Curtis and I sat on the couch an looked at each other.  Who was this sweet third child of ours?  Both of us knew we couldn’t take credit for what transpired.  It wasn’t our fabulous parenting that caused Isaac to share with his brother.  It was just Isaac.  Tears formed in the corners of my eyes as I told Curtis, “that’s grace.”  I saw a small demonstration of grace from my four year, a better example than I’ve seen or heard of recently.

The following day, it was still crazy in the Novinger house.  John had another morning of getting up before 5 and the afternoon craziness was amplified.  John and Madeleine were playing soccer in the backyard and John accidentally barefooted kicked Madeleine on the ankle.  She rolled around in the wet grass crying.  I asked John to help her up and he ignored my plea, walking the opposite direction.  “Do you remember when Isaac showed you great kindness yesterday?”  I asked John.  “We show kindness to each other in our house.”

John went out to help Madeleine up.  Isaac walked over to me, making supper in the kitchen.  He hugged my legs and I picked him up for real hug.  Before I was able to put him down, he put his finger in his mouth, and I must admit, I got nervous.  Who taught this kid to give wet willies?  I wondered.  Instead of going for my ear, he put his finger on my forehead and made a cross on my forehead, much like is done at church when we remember our baptism or get marked with ashes on Ash Wednesday.
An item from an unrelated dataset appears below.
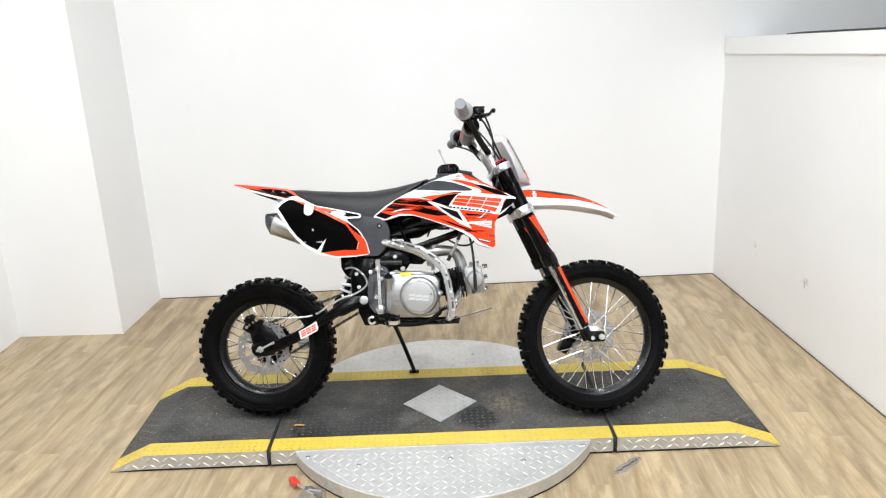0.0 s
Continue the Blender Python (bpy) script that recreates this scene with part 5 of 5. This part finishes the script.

We tried to get from Isaac where he learned to mark a cross on our forehead.   From church he said, after we eat.  I racked my brain and just now realized that he may be blessed like that (except not with spit) by his Sunday School teachers every week.Who is this child of ours?  I wondered.  He can’t be from us.  Our child are wild things, who are too often mean, I thought.  In that moment that I was marked with a cross in spit, I experienced God’s grace.  It wasn’t that I had just exhibited poor parenting (for a change).  It was that I was reminded that I am a beloved child of God, with whom God is well please.  Me.  In my kitchen, picking through almost beyond hope arugula and frying sausages for supper, I was a beloved child of God.  Grace was reminder of such.  Grace was the spit on my forehead letting me remember I am God’s.  These tired children of mine, they’re God’s too, and I need to remember to bless them and show them grace.

Today I am thankful for Isaac.  I am thankful for the Isaac who teaches me about grace and reminds me I am loved by God.  I am thankful for Isaac and his silliness.  I am thankful for Isaac in all of his four year old, unable to follow rules to play a game and always has to win glory.  I am thankful for the Isaac who pesters his siblings when he wants to play with them.  I am thankful for the Isaac who drives us all batty when he is tired with whiny.  I am thankful for every bit of our Isaac today.